Pictured: Denny Doherty, John Phillips, Michelle Phillips and Cass Elliot.
Pictured: Denny Doherty, John Phillips, Michelle Phillips and Cass Elliot.

“However, she struck a telling blow for fat people during that period when she posed nude for a centerfold in Cheetah, a now defunct pseudo-hip teen magazine,” reported The Evening Sun.

She married a second time, Donald von Wiedenman, a German baron, and that marriage ended in divorce in 1972.

After the breakup of The Mamas and the Papas in 1968, Elliot pursued a solo career and performed at Caesar’s Palace in Las Vegas where she was paid $40,000 a week, did TV specials, filled in for Johnny Carson, and recorded several records.

She also sought to distance herself from being called Mama Cass but to audiences and fans across the world she’d always be Mama Cass.

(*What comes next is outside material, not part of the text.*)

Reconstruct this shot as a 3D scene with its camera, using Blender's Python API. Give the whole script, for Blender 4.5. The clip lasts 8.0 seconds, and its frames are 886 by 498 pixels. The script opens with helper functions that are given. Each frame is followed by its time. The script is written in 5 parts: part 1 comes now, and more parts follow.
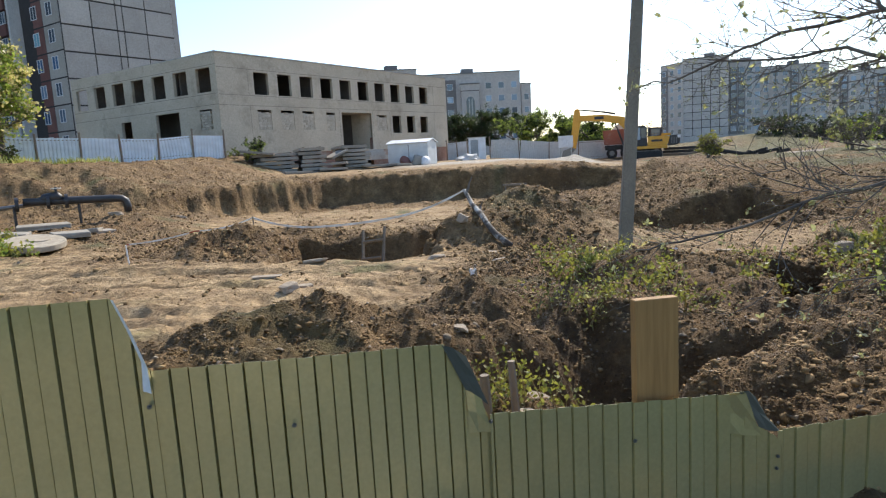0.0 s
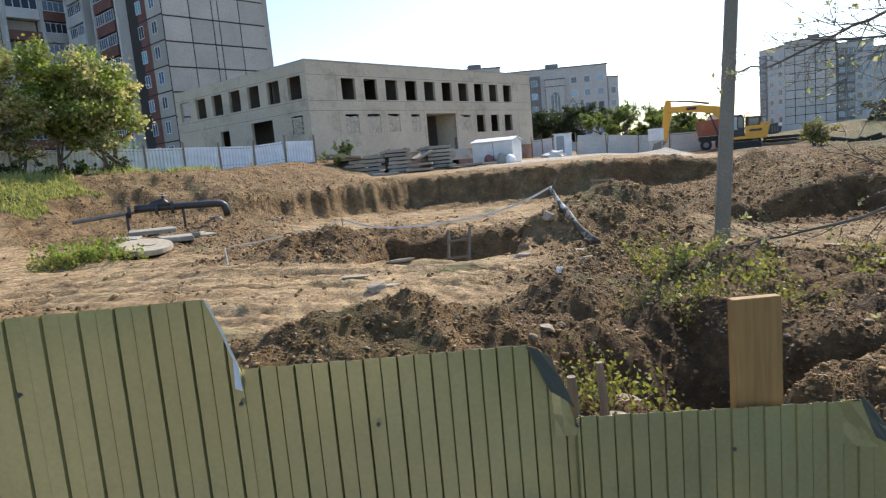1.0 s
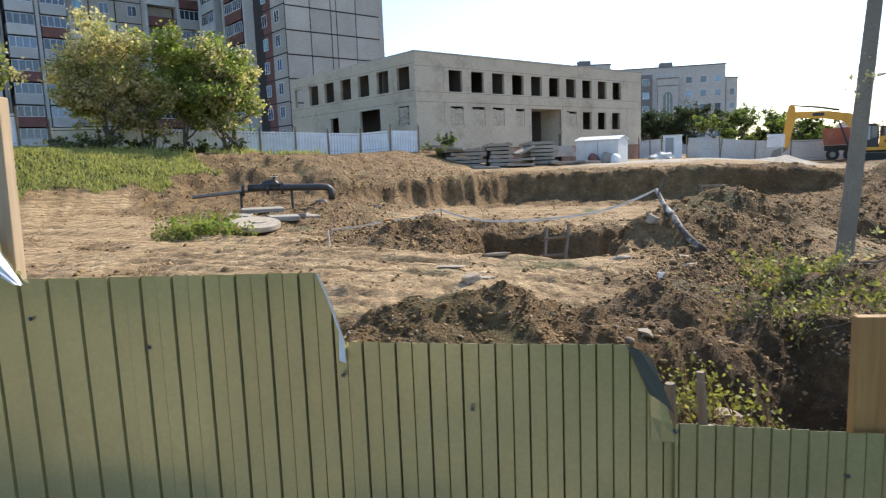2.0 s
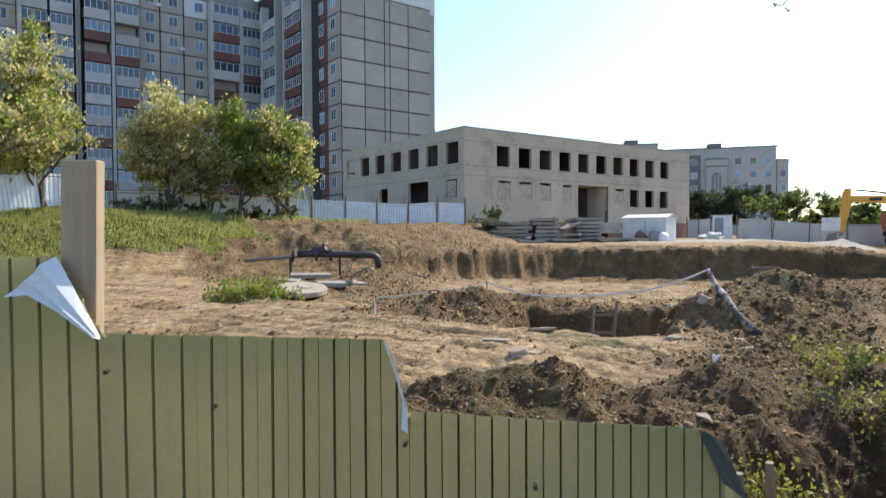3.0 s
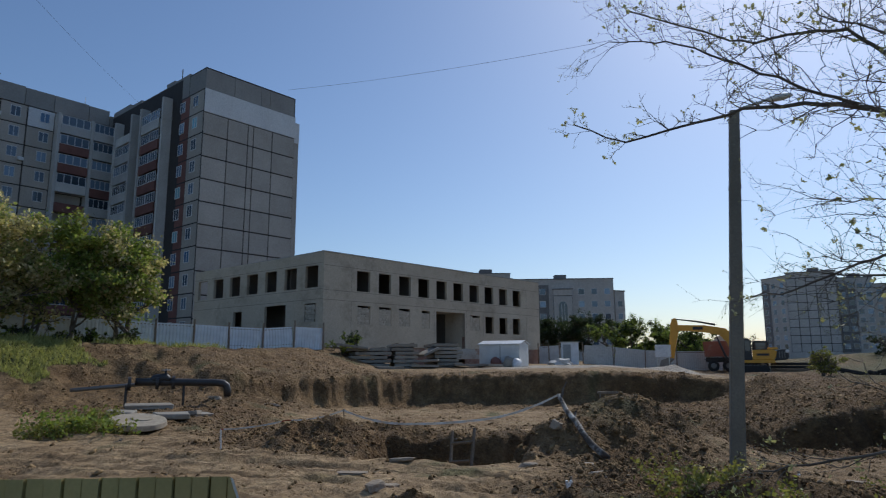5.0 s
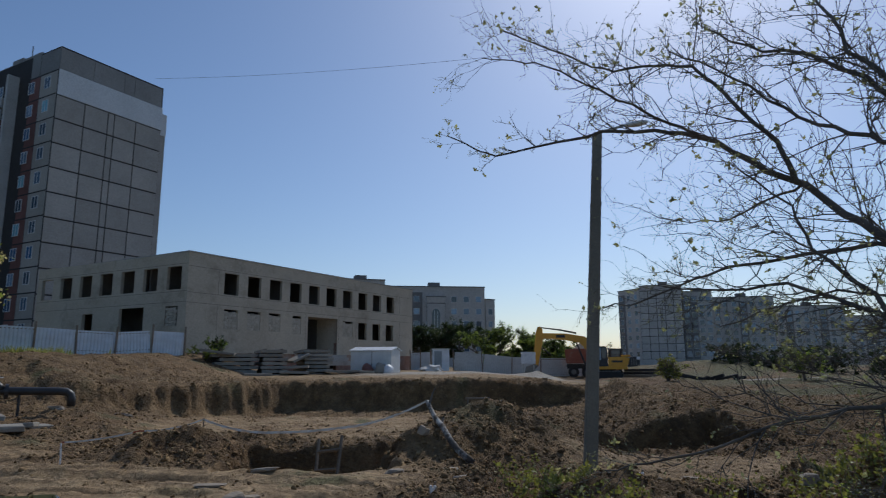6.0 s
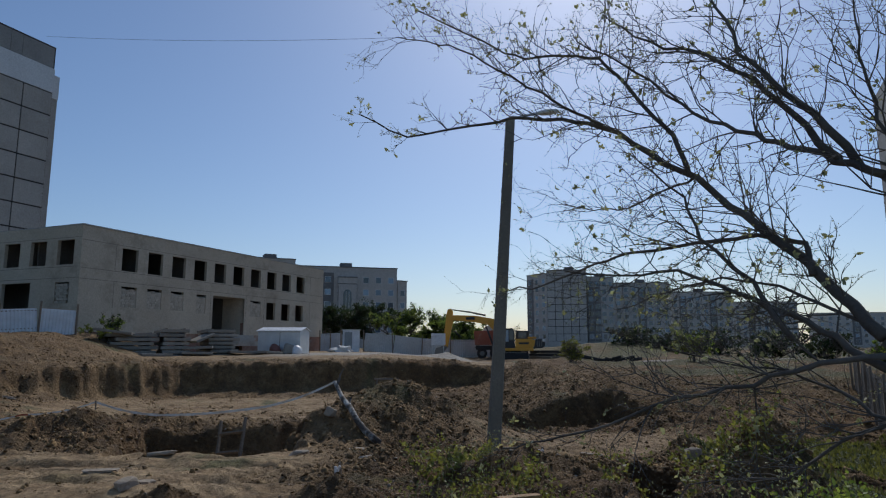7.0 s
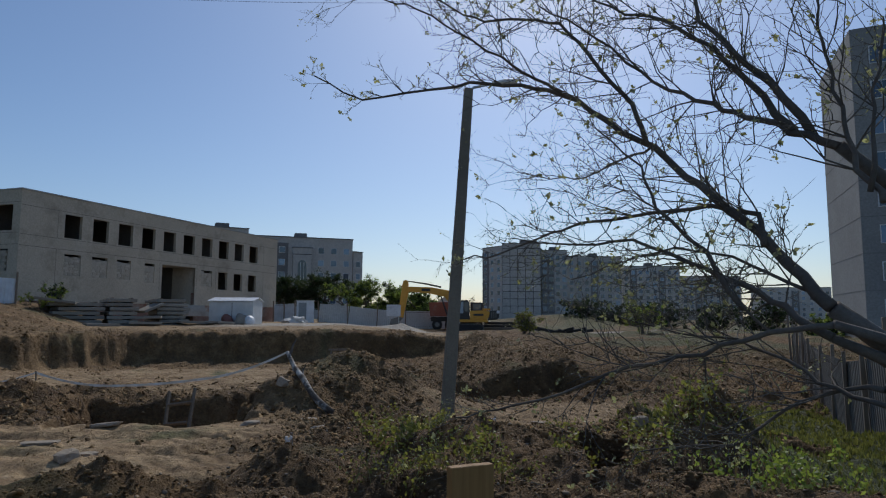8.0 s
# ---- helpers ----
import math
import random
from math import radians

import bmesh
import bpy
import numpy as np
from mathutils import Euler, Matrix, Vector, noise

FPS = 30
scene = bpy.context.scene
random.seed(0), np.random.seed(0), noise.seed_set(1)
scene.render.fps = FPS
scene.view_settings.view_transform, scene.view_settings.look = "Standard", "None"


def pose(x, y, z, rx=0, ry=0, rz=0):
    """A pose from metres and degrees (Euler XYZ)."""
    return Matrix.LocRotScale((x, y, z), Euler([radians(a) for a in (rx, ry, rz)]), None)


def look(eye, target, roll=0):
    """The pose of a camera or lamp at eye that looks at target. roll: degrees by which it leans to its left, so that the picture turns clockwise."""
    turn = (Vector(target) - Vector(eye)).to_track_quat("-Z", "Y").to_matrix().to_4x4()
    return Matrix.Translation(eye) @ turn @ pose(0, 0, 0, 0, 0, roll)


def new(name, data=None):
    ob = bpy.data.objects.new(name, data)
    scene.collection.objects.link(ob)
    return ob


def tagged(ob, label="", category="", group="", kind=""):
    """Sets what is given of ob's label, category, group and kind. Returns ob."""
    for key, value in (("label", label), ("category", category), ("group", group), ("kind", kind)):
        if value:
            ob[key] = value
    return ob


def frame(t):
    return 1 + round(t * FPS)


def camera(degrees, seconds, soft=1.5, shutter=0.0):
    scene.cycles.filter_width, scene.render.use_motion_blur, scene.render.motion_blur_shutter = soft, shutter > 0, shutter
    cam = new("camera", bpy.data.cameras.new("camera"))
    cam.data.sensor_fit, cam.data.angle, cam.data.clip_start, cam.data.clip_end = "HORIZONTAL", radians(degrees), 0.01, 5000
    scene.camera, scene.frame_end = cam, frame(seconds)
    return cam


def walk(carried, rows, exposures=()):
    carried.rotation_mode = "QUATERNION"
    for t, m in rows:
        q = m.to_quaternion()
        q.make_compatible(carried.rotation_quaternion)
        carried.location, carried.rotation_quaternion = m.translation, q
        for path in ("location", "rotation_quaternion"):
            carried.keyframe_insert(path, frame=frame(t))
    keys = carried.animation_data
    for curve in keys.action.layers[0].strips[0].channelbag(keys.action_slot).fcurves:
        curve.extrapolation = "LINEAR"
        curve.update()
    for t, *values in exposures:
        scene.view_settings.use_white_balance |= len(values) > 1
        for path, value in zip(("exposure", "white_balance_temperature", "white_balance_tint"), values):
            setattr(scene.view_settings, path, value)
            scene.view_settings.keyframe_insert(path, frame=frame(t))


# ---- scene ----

“I’m not everybody’s Mama,” she told a reporter. “I don’t mind if people call me by my first name, but when they call me Miss Cass or Miss Mama, yuk, say, hey, Miss Mama.”

In August 1973, Mayor William Donald Schaefer invited Elliot to Baltimore to receive a key to the city and her belated Forest Park High School diploma.

Cass Elliot Day was held downtown Aug. 15 with a parade, and the highlight of the afternoon was Schaefer’s presentation of a diploma to Elliot who was wearing a gown and mortarboard.

“I always feel very warm when I think of Baltimore,” she told The Evening Sun at the time.

Less than a year later, Elliot, who had been performing at the London Palladium, was found dead on July 29, 1974, in the Mayfair apartment of a friend, “propped up in bed, a ham sandwich and a soft drink beside her and the TV set on,” reported The Sun.

It was later revealed that the cause of death was from a heart attack.

Elliot who was 32, was interred at Mount Sinai Memorial Park Cemetery in Los Angeles.